Have you ever seen this kind of move? A company calls something a “speculative asset” on one hand, while putting it on the shelf and selling it to 50 million customers on the other. Vanguard just did exactly that—the asset management giant overseeing $11 trillion has just opened up crypto ETF trading access to all its clients.
What did they say a few years ago? “Cryptocurrency? Just a speculative asset.” Now? Turns out they like it after all.
Interestingly, Vanguard isn’t alone. JPMorgan has filed for a leveraged structured note based on a Bitcoin ETF; Goldman Sachs went so far as to spend $2 billion acquiring an ETF issuer; and Bank of America has gone even further, officially allowing its 15,000 wealth advisors to recommend Bitcoin allocations to clients.

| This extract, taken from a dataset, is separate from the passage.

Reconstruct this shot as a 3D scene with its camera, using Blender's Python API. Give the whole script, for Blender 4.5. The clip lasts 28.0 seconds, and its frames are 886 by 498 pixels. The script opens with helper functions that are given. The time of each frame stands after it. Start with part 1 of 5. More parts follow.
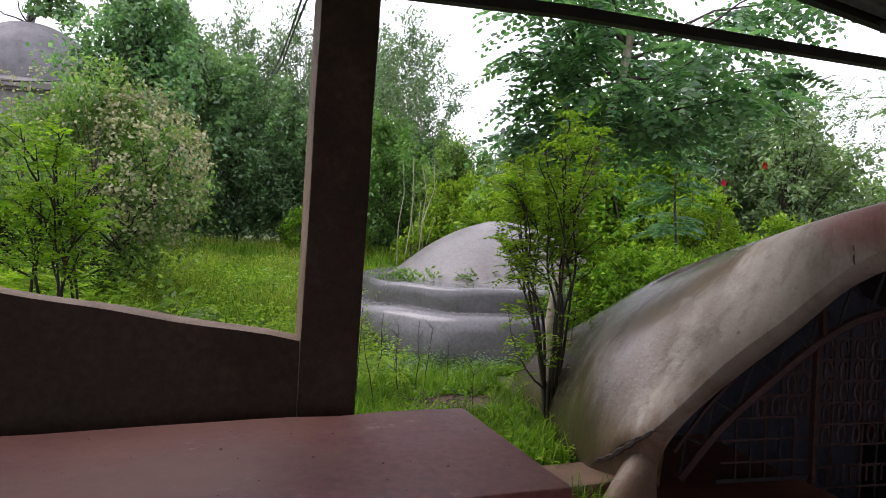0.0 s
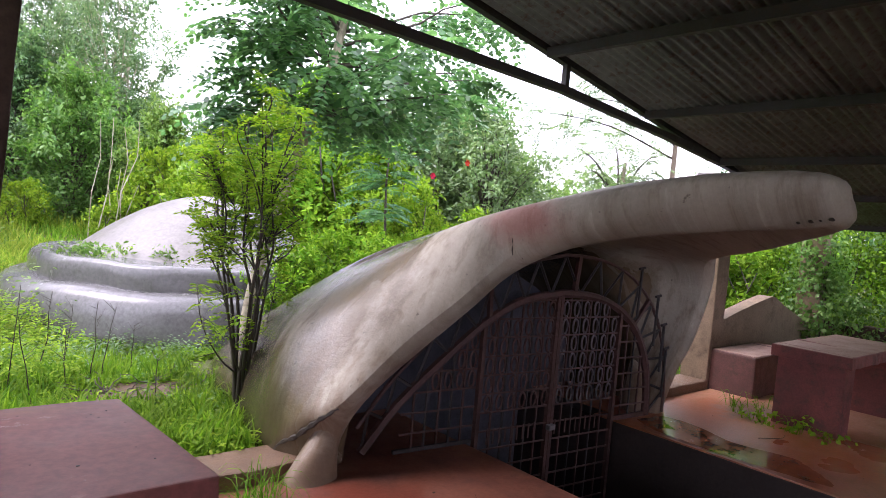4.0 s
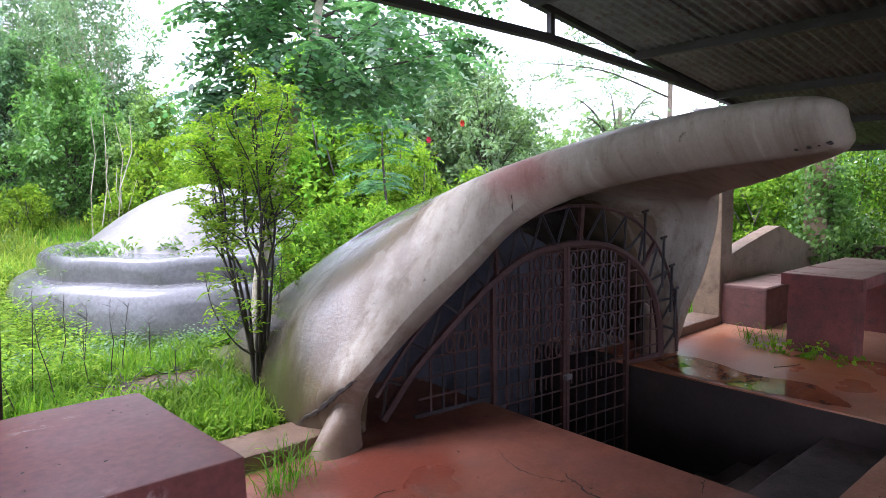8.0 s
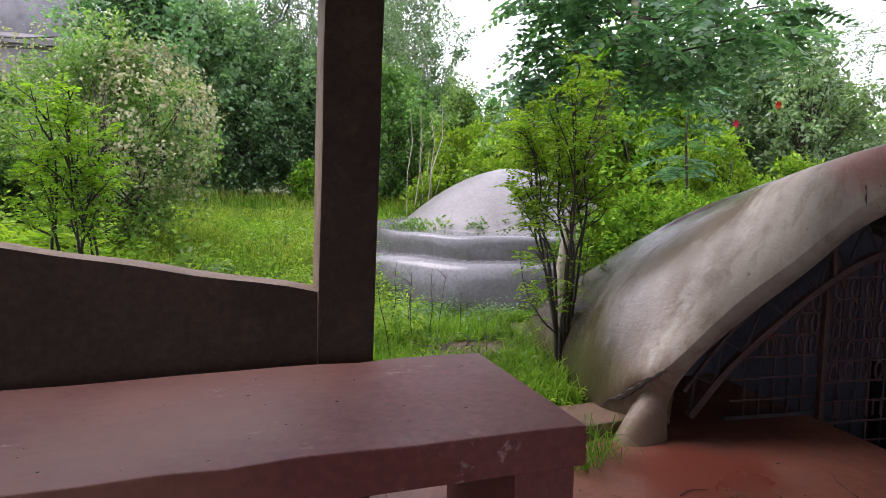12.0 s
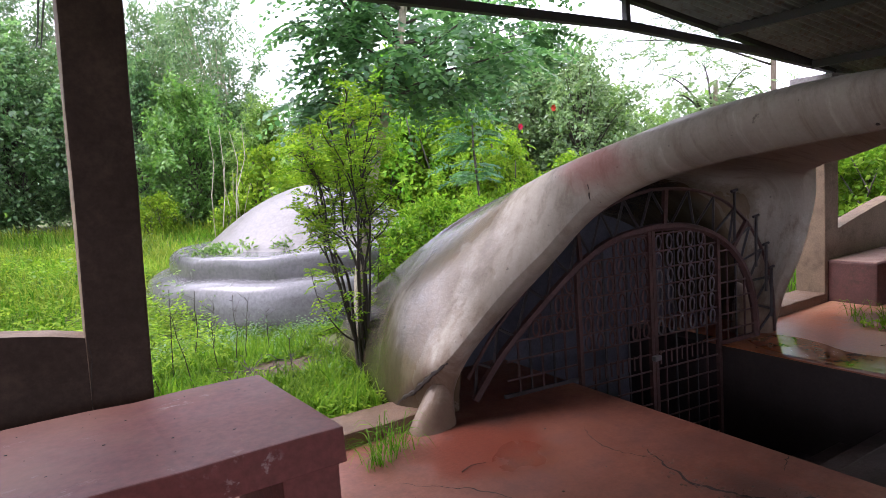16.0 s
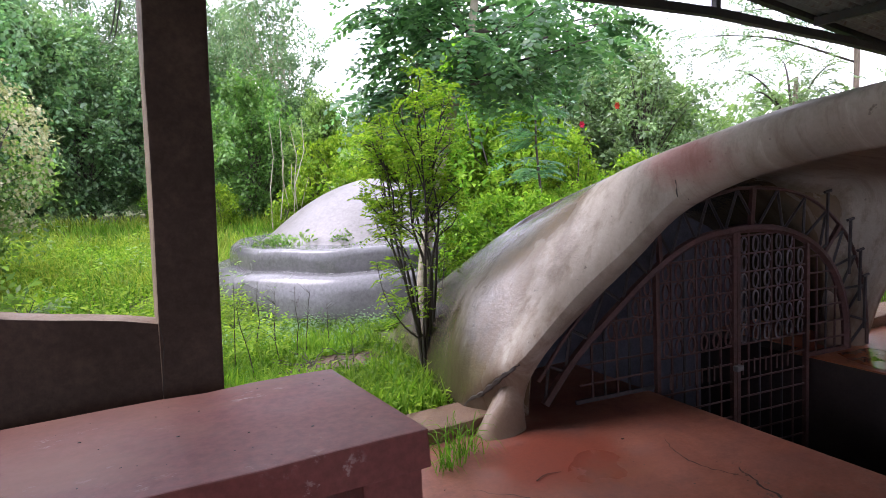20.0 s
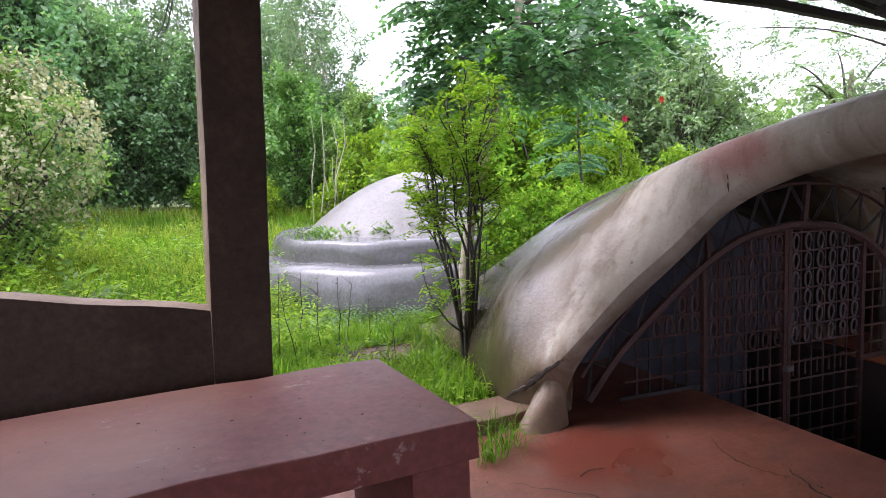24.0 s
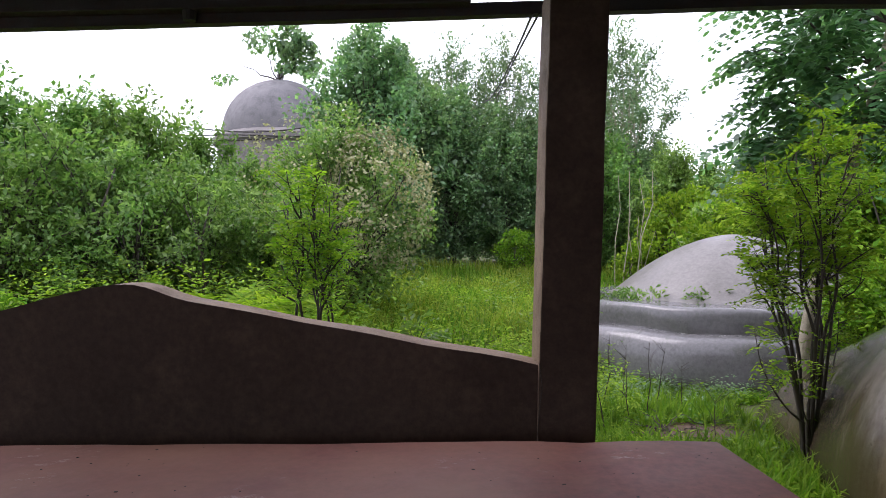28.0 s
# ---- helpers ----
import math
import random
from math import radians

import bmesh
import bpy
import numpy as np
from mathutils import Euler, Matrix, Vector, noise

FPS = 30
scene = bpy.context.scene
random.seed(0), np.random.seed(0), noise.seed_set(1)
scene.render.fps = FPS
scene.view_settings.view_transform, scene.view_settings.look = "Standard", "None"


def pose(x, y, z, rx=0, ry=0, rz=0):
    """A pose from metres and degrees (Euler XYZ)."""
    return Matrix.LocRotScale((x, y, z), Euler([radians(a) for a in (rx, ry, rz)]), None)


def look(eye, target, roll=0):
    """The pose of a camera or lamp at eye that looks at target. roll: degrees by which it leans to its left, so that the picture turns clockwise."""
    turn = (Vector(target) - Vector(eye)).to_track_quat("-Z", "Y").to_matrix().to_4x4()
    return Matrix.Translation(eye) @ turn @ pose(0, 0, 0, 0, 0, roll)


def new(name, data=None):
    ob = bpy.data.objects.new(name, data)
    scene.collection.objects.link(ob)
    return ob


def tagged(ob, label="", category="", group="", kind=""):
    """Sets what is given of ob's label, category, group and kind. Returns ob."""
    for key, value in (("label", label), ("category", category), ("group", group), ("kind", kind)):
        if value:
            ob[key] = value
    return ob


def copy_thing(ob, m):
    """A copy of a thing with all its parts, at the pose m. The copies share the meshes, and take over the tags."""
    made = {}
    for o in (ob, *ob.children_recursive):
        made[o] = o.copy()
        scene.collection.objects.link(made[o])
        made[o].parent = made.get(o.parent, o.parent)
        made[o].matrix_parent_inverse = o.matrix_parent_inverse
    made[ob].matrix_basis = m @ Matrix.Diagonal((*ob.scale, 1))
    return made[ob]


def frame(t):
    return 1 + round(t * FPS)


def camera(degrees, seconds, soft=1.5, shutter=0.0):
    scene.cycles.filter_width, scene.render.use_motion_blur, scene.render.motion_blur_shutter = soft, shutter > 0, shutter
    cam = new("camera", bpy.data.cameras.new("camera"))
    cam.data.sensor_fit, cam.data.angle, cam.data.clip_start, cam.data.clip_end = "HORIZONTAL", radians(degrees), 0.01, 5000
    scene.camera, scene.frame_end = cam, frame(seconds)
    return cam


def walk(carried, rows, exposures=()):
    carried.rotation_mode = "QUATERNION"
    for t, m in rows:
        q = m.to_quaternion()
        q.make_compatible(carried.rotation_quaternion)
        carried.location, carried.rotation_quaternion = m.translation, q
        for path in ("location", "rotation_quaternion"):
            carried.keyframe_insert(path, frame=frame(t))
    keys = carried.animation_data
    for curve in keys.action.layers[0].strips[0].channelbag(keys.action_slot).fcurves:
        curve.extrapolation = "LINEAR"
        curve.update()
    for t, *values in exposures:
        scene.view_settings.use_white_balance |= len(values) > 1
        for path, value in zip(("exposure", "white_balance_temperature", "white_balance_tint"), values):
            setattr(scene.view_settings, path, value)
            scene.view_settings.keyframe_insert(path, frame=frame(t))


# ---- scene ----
cam = camera(68.8, 28.0, soft=0.4)
EXPOSURES = [(0, 0.05, 6200, 26), (1.0, 0.6, 6250, 28), (3.0, 1.1, 6200, 31), (4.5, 1.25, 5950, 29), (6.5, 1.65, 5500, 25), (9.0, 1.2, 5700, 27), (11.0, 0.8, 6000, 28), (14.0, 0.3, 6100, 26), (16.0, 1.1, 5950, 29), (17.0, 1.25, 5900, 29), (19.0, 1.2, 5900, 29), (21.0, 0.95, 5950, 29), (24.0, 1.05, 5950, 28), (25.0, 1.0, 5950, 28), (27.0, 0.42, 6000, 26), (28.0, 0.25, 6050, 26)]
PATH = [
    (0, (1.762, 1.252, 1.502), (2.354, 3.161, 1.424), 1.5),
    (0.5, (1.822, 1.205, 1.491), (2.618, 3.038, 1.411), 1.1),
    (1, (1.855, 1.228, 1.498), (2.878, 2.943, 1.384), 1.4),
    (1.5, (1.856, 1.22, 1.493), (2.886, 2.928, 1.344), 0.2),
    (2, (1.857, 1.22, 1.501), (2.868, 2.934, 1.304), -0.5),
    (2.5, (1.854, 1.226, 1.506), (2.848, 2.948, 1.293), -0.3),
    (3, (1.846, 1.232, 1.51), (2.844, 2.953, 1.3), 0.3),
    (3.5, (1.863, 1.217, 1.505), (2.928, 2.902, 1.344), 2.0),
    (4, (1.941, 1.19, 1.513), (3.256, 2.694, 1.426), 5.1),
    (4.5, (1.99, 1.14, 1.528), (3.45, 2.504, 1.44), 2.4),
    (6.5, (2.044, 1.102, 1.51), (3.615, 2.296, 1.183), 0.3),
    (7, (2.023, 1.132, 1.52), (3.518, 2.43, 1.236), -0.4),
    (7.5, (1.994, 1.159, 1.525), (3.393, 2.567, 1.281), -0.8),
    (8, (1.96, 1.17, 1.518), (3.258, 2.679, 1.317), -0.8),
    (8.5, (1.937, 1.203, 1.507), (3.152, 2.782, 1.327), -0.4),
    (9, (1.911, 1.209, 1.513), (3.05, 2.845, 1.349), -0.9),
    (9.5, (1.87, 1.227, 1.505), (2.879, 2.947, 1.353), -0.4),
    (10, (1.838, 1.232, 1.509), (2.739, 3.01, 1.348), -0.2),
    (10.5, (1.795, 1.228, 1.513), (2.554, 3.074, 1.381), 0.2),
    (11, (1.753, 1.224, 1.503), (2.379, 3.111, 1.286), -1.0),
    (11.5, (1.742, 1.212, 1.5), (2.333, 3.106, 1.25), -0.1),
    (13.5, (1.722, 1.264, 1.544), (2.232, 3.195, 1.44), -1.2),
    (14, (1.763, 1.189, 1.544), (2.353, 3.099, 1.482), -0.7),
    (14.5, (1.818, 1.16, 1.557), (2.647, 2.976, 1.437), -1.9),
    (15, (1.866, 1.066, 1.55), (2.837, 2.81, 1.424), -3.7),
    (15.5, (1.905, 0.953, 1.585), (2.872, 2.701, 1.5), -5.4),
    (16, (1.902, 0.885, 1.579), (2.94, 2.578, 1.347), -4.2),
    (16.5, (1.878, 0.869, 1.569), (2.915, 2.566, 1.359), -2.1),
    (17, (1.874, 0.894, 1.58), (2.834, 2.638, 1.394), -2.6),
    (17.5, (1.901, 0.983, 1.555), (2.878, 2.715, 1.34), -4.0),
    (18, (1.884, 1.058, 1.54), (2.84, 2.805, 1.347), -5.0),
    (18.5, (1.857, 1.068, 1.546), (2.755, 2.844, 1.344), -4.4),
    (19, (1.851, 1.099, 1.538), (2.763, 2.861, 1.289), -3.5),
    (19.5, (1.845, 1.1, 1.539), (2.727, 2.877, 1.284), -3.8),
    (20, (1.851, 1.113, 1.539), (2.762, 2.879, 1.315), -3.1),
    (20.5, (1.834, 1.092, 1.548), (2.686, 2.894, 1.384), -2.8),
    (21, (1.832, 1.078, 1.552), (2.759, 2.838, 1.353), -1.5),
    (21.5, (1.841, 1.1, 1.531), (2.821, 2.825, 1.279), -0.6),
    (23.5, (1.818, 1.134, 1.519), (2.685, 2.921, 1.286), -2.3),
    (24, (1.808, 1.134, 1.53), (2.617, 2.948, 1.295), -2.7),
    (24.5, (1.796, 1.139, 1.529), (2.505, 2.997, 1.321), -3.4),
    (25, (1.787, 1.158, 1.521), (2.442, 3.029, 1.255), -2.5),
    (25.5, (1.769, 1.164, 1.516), (2.265, 3.088, 1.283), -2.9),
    (26, (1.749, 1.172, 1.518), (2.112, 3.128, 1.32), -3.4),
    (26.5, (1.741, 1.176, 1.515), (2.023, 3.143, 1.291), -4.0),
    (27, (1.721, 1.189, 1.519), (1.839, 3.179, 1.36), -4.1),
    (27.5, (1.698, 1.2, 1.509), (1.717, 3.196, 1.372), -2.7),
    (28, (1.659, 1.268, 1.524), (1.616, 3.267, 1.499), -0.8),
]
walk(cam, [(t, look(eye, target, roll)) for t, eye, target, roll in PATH], exposures=EXPOSURES)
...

Behind these seemingly contradictory moves is actually the same playbook: traditional finance is systematically bringing crypto into its own territory.
---
**Saying No, but Actions Speak Louder**
On the surface, these financial giants do seem a bit schizophrenic. While Vanguard opened up crypto ETFs, they emphasized it was a “defensive move”; JPMorgan CEO Jamie Dimon has publicly dissed Bitcoin more than once, yet his company quickly rolled out Bitcoin derivatives.
But there’s an old saying in finance: money doesn’t lie.
When a company managing $11 trillion gets serious, it doesn’t matter what they say—their actions speak for themselves. Goldman Sachs’s acquisition of Innovator Capital, an ETF issuer, and Bank of America adding Bitcoin to its official wealth management recommendation list—these moves carry costs and strategic weight far beyond mere words.